Available data:
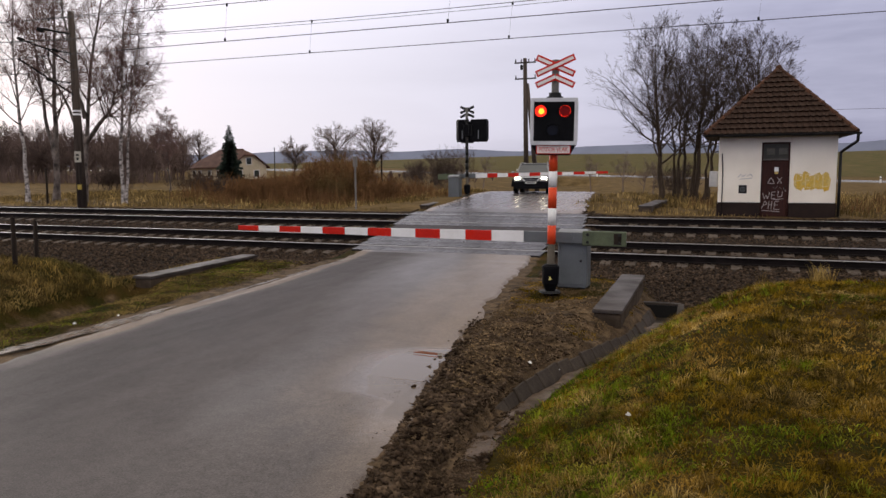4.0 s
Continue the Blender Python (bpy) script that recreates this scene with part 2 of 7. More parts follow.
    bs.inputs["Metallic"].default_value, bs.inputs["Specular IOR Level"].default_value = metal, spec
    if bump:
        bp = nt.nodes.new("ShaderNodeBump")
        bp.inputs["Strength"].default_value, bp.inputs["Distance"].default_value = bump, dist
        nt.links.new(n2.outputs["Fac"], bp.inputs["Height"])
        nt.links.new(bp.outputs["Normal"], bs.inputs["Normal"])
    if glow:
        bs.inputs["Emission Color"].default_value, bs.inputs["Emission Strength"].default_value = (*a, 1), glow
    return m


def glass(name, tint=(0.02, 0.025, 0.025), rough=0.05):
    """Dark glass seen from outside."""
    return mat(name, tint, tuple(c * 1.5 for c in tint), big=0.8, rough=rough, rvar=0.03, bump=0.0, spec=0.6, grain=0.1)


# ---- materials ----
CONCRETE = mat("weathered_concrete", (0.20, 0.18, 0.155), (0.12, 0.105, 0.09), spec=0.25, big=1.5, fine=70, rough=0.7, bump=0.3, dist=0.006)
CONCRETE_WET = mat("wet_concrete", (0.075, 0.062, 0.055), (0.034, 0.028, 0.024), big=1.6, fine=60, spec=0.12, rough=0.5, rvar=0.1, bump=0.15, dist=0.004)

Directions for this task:
Without the pictures, write out all of the material exactly.

Result for this task:
4.0 s
Continue the Blender Python (bpy) script that recreates this scene with part 2 of 7. More parts follow.
    bs.inputs["Metallic"].default_value, bs.inputs["Specular IOR Level"].default_value = metal, spec
    if bump:
        bp = nt.nodes.new("ShaderNodeBump")
        bp.inputs["Strength"].default_value, bp.inputs["Distance"].default_value = bump, dist
        nt.links.new(n2.outputs["Fac"], bp.inputs["Height"])
        nt.links.new(bp.outputs["Normal"], bs.inputs["Normal"])
    if glow:
        bs.inputs["Emission Color"].default_value, bs.inputs["Emission Strength"].default_value = (*a, 1), glow
    return m


def glass(name, tint=(0.02, 0.025, 0.025), rough=0.05):
    """Dark glass seen from outside."""
    return mat(name, tint, tuple(c * 1.5 for c in tint), big=0.8, rough=rough, rvar=0.03, bump=0.0, spec=0.6, grain=0.1)


# ---- materials ----
CONCRETE = mat("weathered_concrete", (0.20, 0.18, 0.155), (0.12, 0.105, 0.09), spec=0.25, big=1.5, fine=70, rough=0.7, bump=0.3, dist=0.006)
CONCRETE_WET = mat("wet_concrete", (0.075, 0.062, 0.055), (0.034, 0.028, 0.024), big=1.6, fine=60, spec=0.12, rough=0.5, rvar=0.1, bump=0.15, dist=0.004)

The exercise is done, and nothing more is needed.